GOAL OF THE EXERCISE :: The data below must be copied in full and without any change.

DATA BLOCK ::
*-*-*
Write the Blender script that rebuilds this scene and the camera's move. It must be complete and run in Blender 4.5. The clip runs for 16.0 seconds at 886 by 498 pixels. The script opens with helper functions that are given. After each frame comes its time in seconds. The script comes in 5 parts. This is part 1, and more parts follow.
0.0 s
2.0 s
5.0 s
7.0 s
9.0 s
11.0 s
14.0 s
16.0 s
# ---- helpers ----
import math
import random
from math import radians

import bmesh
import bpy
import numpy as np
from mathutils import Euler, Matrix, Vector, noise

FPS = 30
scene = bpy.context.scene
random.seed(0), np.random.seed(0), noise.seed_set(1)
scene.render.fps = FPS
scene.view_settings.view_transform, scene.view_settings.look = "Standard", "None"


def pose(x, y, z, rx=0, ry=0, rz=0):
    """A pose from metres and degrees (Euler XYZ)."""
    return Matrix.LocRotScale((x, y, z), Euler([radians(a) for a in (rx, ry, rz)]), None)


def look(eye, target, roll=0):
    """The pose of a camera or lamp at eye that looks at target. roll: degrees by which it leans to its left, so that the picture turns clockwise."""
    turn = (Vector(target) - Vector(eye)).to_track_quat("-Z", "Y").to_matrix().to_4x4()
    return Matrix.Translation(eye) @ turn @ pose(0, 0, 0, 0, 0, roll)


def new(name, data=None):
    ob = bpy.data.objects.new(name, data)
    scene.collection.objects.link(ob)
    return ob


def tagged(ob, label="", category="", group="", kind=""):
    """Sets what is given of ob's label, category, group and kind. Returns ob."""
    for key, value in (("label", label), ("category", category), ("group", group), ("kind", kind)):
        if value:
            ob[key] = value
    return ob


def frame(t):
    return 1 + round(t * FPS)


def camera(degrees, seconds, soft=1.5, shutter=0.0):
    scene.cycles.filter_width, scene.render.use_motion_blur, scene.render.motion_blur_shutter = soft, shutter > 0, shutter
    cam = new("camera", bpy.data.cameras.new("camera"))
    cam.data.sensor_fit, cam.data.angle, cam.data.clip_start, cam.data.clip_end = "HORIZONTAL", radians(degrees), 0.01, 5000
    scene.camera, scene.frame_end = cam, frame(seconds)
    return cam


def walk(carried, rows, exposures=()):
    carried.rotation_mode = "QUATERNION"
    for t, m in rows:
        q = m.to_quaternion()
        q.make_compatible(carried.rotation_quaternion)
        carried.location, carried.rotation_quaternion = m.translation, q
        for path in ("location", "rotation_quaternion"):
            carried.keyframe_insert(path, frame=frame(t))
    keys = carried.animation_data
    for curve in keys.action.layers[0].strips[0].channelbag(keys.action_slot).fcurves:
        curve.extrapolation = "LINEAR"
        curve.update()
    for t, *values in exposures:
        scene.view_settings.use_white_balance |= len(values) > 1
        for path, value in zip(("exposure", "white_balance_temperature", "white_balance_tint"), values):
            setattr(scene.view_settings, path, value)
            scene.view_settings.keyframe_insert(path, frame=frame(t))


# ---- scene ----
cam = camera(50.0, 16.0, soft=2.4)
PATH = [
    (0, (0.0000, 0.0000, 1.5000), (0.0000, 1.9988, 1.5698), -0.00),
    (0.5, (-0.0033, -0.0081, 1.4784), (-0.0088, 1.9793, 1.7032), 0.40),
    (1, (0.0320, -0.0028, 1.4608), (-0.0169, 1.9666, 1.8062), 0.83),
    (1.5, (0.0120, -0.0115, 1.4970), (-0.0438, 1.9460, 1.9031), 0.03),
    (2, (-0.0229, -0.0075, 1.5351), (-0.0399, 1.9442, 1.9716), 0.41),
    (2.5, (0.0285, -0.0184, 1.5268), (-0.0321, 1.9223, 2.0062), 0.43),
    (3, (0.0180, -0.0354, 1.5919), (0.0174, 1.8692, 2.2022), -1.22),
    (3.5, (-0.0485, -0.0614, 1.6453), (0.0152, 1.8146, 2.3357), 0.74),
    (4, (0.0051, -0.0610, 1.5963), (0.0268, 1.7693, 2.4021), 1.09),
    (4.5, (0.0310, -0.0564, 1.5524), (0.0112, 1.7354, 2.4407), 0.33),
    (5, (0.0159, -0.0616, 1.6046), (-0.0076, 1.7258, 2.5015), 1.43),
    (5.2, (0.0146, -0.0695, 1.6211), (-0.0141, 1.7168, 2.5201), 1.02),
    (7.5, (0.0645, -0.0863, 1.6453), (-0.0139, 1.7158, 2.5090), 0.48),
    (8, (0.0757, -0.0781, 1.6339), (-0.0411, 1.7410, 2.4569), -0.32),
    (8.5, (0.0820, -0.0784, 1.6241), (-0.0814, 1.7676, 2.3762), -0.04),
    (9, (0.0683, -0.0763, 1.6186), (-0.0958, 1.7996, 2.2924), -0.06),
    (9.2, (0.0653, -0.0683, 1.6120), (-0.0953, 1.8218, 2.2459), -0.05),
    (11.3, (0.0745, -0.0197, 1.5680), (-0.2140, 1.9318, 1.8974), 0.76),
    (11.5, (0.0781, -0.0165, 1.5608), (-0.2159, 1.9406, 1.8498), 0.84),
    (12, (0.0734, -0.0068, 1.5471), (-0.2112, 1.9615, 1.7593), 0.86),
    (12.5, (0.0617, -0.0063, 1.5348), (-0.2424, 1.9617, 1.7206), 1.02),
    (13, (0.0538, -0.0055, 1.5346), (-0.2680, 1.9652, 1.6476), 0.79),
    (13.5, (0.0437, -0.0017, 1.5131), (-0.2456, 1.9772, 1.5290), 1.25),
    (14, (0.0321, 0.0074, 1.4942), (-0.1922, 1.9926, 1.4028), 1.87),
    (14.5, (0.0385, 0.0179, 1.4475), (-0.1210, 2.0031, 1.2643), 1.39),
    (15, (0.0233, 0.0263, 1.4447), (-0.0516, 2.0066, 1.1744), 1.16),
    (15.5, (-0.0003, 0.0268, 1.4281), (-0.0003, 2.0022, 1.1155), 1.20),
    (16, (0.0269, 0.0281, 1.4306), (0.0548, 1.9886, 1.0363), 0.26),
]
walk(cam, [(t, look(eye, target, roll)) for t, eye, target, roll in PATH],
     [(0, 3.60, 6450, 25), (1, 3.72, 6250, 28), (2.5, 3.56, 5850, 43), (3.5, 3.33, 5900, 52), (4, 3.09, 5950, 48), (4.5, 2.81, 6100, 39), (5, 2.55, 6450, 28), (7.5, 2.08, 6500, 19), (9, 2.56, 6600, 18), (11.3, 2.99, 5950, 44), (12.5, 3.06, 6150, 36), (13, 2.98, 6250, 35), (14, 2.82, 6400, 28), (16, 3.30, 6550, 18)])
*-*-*
FINISHED EXERCISE ::
Write the Blender script that rebuilds this scene and the camera's move. It must be complete and run in Blender 4.5. The clip runs for 16.0 seconds at 886 by 498 pixels. The script opens with helper functions that are given. After each frame comes its time in seconds. The script comes in 5 parts. This is part 1, and more parts follow.
0.0 s
2.0 s
5.0 s
7.0 s
9.0 s
11.0 s
14.0 s
16.0 s
# ---- helpers ----
import math
import random
from math import radians

import bmesh
import bpy
import numpy as np
from mathutils import Euler, Matrix, Vector, noise

FPS = 30
scene = bpy.context.scene
random.seed(0), np.random.seed(0), noise.seed_set(1)
scene.render.fps = FPS
scene.view_settings.view_transform, scene.view_settings.look = "Standard", "None"


def pose(x, y, z, rx=0, ry=0, rz=0):
    """A pose from metres and degrees (Euler XYZ)."""
    return Matrix.LocRotScale((x, y, z), Euler([radians(a) for a in (rx, ry, rz)]), None)


def look(eye, target, roll=0):
    """The pose of a camera or lamp at eye that looks at target. roll: degrees by which it leans to its left, so that the picture turns clockwise."""
    turn = (Vector(target) - Vector(eye)).to_track_quat("-Z", "Y").to_matrix().to_4x4()
    return Matrix.Translation(eye) @ turn @ pose(0, 0, 0, 0, 0, roll)


def new(name, data=None):
    ob = bpy.data.objects.new(name, data)
    scene.collection.objects.link(ob)
    return ob


def tagged(ob, label="", category="", group="", kind=""):
    """Sets what is given of ob's label, category, group and kind. Returns ob."""
    for key, value in (("label", label), ("category", category), ("group", group), ("kind", kind)):
        if value:
            ob[key] = value
    return ob


def frame(t):
    return 1 + round(t * FPS)


def camera(degrees, seconds, soft=1.5, shutter=0.0):
    scene.cycles.filter_width, scene.render.use_motion_blur, scene.render.motion_blur_shutter = soft, shutter > 0, shutter
    cam = new("camera", bpy.data.cameras.new("camera"))
    cam.data.sensor_fit, cam.data.angle, cam.data.clip_start, cam.data.clip_end = "HORIZONTAL", radians(degrees), 0.01, 5000
    scene.camera, scene.frame_end = cam, frame(seconds)
    return cam


def walk(carried, rows, exposures=()):
    carried.rotation_mode = "QUATERNION"
    for t, m in rows:
        q = m.to_quaternion()
        q.make_compatible(carried.rotation_quaternion)
        carried.location, carried.rotation_quaternion = m.translation, q
        for path in ("location", "rotation_quaternion"):
            carried.keyframe_insert(path, frame=frame(t))
    keys = carried.animation_data
    for curve in keys.action.layers[0].strips[0].channelbag(keys.action_slot).fcurves:
        curve.extrapolation = "LINEAR"
        curve.update()
    for t, *values in exposures:
        scene.view_settings.use_white_balance |= len(values) > 1
        for path, value in zip(("exposure", "white_balance_temperature", "white_balance_tint"), values):
            setattr(scene.view_settings, path, value)
            scene.view_settings.keyframe_insert(path, frame=frame(t))


# ---- scene ----
cam = camera(50.0, 16.0, soft=2.4)
PATH = [
    (0, (0.0000, 0.0000, 1.5000), (0.0000, 1.9988, 1.5698), -0.00),
    (0.5, (-0.0033, -0.0081, 1.4784), (-0.0088, 1.9793, 1.7032), 0.40),
    (1, (0.0320, -0.0028, 1.4608), (-0.0169, 1.9666, 1.8062), 0.83),
    (1.5, (0.0120, -0.0115, 1.4970), (-0.0438, 1.9460, 1.9031), 0.03),
    (2, (-0.0229, -0.0075, 1.5351), (-0.0399, 1.9442, 1.9716), 0.41),
    (2.5, (0.0285, -0.0184, 1.5268), (-0.0321, 1.9223, 2.0062), 0.43),
    (3, (0.0180, -0.0354, 1.5919), (0.0174, 1.8692, 2.2022), -1.22),
    (3.5, (-0.0485, -0.0614, 1.6453), (0.0152, 1.8146, 2.3357), 0.74),
    (4, (0.0051, -0.0610, 1.5963), (0.0268, 1.7693, 2.4021), 1.09),
    (4.5, (0.0310, -0.0564, 1.5524), (0.0112, 1.7354, 2.4407), 0.33),
    (5, (0.0159, -0.0616, 1.6046), (-0.0076, 1.7258, 2.5015), 1.43),
    (5.2, (0.0146, -0.0695, 1.6211), (-0.0141, 1.7168, 2.5201), 1.02),
    (7.5, (0.0645, -0.0863, 1.6453), (-0.0139, 1.7158, 2.5090), 0.48),
    (8, (0.0757, -0.0781, 1.6339), (-0.0411, 1.7410, 2.4569), -0.32),
    (8.5, (0.0820, -0.0784, 1.6241), (-0.0814, 1.7676, 2.3762), -0.04),
    (9, (0.0683, -0.0763, 1.6186), (-0.0958, 1.7996, 2.2924), -0.06),
    (9.2, (0.0653, -0.0683, 1.6120), (-0.0953, 1.8218, 2.2459), -0.05),
    (11.3, (0.0745, -0.0197, 1.5680), (-0.2140, 1.9318, 1.8974), 0.76),
    (11.5, (0.0781, -0.0165, 1.5608), (-0.2159, 1.9406, 1.8498), 0.84),
    (12, (0.0734, -0.0068, 1.5471), (-0.2112, 1.9615, 1.7593), 0.86),
    (12.5, (0.0617, -0.0063, 1.5348), (-0.2424, 1.9617, 1.7206), 1.02),
    (13, (0.0538, -0.0055, 1.5346), (-0.2680, 1.9652, 1.6476), 0.79),
    (13.5, (0.0437, -0.0017, 1.5131), (-0.2456, 1.9772, 1.5290), 1.25),
    (14, (0.0321, 0.0074, 1.4942), (-0.1922, 1.9926, 1.4028), 1.87),
    (14.5, (0.0385, 0.0179, 1.4475), (-0.1210, 2.0031, 1.2643), 1.39),
    (15, (0.0233, 0.0263, 1.4447), (-0.0516, 2.0066, 1.1744), 1.16),
    (15.5, (-0.0003, 0.0268, 1.4281), (-0.0003, 2.0022, 1.1155), 1.20),
    (16, (0.0269, 0.0281, 1.4306), (0.0548, 1.9886, 1.0363), 0.26),
]
walk(cam, [(t, look(eye, target, roll)) for t, eye, target, roll in PATH],
     [(0, 3.60, 6450, 25), (1, 3.72, 6250, 28), (2.5, 3.56, 5850, 43), (3.5, 3.33, 5900, 52), (4, 3.09, 5950, 48), (4.5, 2.81, 6100, 39), (5, 2.55, 6450, 28), (7.5, 2.08, 6500, 19), (9, 2.56, 6600, 18), (11.3, 2.99, 5950, 44), (12.5, 3.06, 6150, 36), (13, 2.98, 6250, 35), (14, 2.82, 6400, 28), (16, 3.30, 6550, 18)])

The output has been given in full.